CULTURED: What kind of emotions are you looking to evoke with these paintings?
Juliano-Villani: Honesty, love for art, purpose, and simplicity.
CULTURED: What ideas are you grappling with or navigating right now? Are you reading anything that’s been a breakthrough?
Juliano-Villani: I’m trying to take images that read exactly like a bowl of SpaghettiOs and get to where I can look at them as a totally abstract form. I don't know what that looks like yet, but I'm trying to formulate it in my head before I paint it. I'm hoping to have some kind of sober, psychedelic visual breakthrough for painting. I know it will happen in the next two years.

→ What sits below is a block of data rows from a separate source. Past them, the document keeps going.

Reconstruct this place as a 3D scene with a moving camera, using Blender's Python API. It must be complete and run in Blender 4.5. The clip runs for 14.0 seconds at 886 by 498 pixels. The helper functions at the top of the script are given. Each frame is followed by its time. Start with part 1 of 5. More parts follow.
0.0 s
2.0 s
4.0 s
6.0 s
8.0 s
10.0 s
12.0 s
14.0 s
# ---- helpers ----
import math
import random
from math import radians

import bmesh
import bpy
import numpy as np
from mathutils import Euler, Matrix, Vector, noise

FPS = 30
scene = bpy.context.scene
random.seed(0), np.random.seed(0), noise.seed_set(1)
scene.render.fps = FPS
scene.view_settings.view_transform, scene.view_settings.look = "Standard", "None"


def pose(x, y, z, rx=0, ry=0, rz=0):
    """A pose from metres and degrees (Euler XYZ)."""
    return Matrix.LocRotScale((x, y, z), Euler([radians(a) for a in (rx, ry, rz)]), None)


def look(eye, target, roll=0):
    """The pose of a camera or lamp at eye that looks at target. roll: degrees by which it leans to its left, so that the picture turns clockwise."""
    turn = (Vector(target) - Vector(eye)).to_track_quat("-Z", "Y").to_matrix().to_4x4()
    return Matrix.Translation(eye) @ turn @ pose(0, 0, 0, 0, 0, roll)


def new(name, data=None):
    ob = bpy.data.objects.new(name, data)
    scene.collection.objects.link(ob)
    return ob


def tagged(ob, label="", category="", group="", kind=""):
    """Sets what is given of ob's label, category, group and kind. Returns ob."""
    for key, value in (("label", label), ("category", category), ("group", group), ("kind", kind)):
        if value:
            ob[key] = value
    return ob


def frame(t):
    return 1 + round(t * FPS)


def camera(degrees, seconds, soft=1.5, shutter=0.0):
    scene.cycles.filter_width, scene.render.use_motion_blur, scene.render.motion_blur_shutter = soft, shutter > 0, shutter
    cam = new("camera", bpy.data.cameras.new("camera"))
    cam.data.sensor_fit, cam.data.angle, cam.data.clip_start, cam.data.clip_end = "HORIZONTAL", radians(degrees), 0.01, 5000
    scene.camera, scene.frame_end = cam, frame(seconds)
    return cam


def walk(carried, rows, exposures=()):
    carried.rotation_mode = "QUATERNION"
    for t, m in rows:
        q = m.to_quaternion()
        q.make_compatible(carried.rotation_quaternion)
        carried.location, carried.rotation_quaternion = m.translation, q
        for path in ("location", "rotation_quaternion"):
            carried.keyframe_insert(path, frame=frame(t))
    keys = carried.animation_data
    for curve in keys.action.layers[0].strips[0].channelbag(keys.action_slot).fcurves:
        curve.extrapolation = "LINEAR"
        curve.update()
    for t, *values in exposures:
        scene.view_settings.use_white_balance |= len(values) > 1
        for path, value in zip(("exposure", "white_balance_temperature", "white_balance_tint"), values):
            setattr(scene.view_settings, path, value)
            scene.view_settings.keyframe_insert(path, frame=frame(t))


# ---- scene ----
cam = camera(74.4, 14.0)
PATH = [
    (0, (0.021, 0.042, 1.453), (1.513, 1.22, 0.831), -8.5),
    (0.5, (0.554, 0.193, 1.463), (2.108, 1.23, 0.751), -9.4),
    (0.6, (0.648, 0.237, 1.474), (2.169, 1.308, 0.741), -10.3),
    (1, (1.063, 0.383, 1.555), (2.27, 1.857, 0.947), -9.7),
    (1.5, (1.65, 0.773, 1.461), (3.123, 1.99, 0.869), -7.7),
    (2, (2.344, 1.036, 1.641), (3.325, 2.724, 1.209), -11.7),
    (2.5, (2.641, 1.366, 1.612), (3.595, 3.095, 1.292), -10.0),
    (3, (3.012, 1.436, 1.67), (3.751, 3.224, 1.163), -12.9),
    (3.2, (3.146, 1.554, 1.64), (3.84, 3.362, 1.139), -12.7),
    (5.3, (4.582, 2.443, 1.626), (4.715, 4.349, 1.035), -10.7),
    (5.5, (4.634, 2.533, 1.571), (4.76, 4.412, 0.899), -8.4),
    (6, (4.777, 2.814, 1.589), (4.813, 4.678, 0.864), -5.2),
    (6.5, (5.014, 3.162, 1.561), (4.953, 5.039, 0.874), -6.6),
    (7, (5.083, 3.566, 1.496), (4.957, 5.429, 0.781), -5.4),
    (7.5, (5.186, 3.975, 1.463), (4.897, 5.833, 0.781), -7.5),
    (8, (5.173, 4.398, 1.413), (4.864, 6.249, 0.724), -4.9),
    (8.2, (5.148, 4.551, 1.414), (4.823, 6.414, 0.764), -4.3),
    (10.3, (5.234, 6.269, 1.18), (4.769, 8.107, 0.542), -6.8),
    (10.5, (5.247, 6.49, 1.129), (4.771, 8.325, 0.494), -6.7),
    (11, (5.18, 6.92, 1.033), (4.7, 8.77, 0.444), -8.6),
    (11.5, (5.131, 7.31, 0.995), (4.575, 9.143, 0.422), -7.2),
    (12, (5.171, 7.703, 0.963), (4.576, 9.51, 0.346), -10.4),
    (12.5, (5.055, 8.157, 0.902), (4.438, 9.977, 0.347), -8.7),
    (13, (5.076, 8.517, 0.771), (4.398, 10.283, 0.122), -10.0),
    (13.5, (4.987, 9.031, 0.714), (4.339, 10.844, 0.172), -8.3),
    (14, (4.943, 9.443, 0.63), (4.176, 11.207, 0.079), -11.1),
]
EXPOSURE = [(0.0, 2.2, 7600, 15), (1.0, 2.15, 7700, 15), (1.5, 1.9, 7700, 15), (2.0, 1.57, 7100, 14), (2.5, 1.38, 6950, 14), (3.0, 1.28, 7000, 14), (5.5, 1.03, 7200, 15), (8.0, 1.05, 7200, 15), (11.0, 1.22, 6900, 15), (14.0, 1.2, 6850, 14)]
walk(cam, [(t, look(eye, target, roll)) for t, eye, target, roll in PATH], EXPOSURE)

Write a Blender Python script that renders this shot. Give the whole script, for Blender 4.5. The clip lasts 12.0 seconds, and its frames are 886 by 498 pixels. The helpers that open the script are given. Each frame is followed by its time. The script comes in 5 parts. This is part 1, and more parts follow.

I don't know what it is yet, but there's got to be something. It’s probably something so stupid. It's probably like in the room. But also I've been reading [Ernest] Hemingway because I went to Key West.
CULTURED: What’s he helping you think through?
Juliano-Villani: When I was in Key West, I was like, “I want to live here, period.” I also like that the local drunk wrote so many books. I like how someone so articulate is also so fucking retarded. He couldn't find his way back to his house on a fucking island. He had to have his house next to the lighthouse so he could stumble home. I would love to be the drunk person in the fishbowl living my life expressing myself. It really spoke to me.
CULTURED: What energy are you channeling for the show opening?
Juliano-Villani: I hope people like the show. I have no idea how this is going to go, which is kind of the cool part. I wish there was a fucking booth with a one-way mirror, and I could just look at everyone else. I would love to just be getting fucked up here with security cameras looking at everyone. That would be sick.
"It" will be on view from March 16 through April 20, 2024 at Gagosian in New York.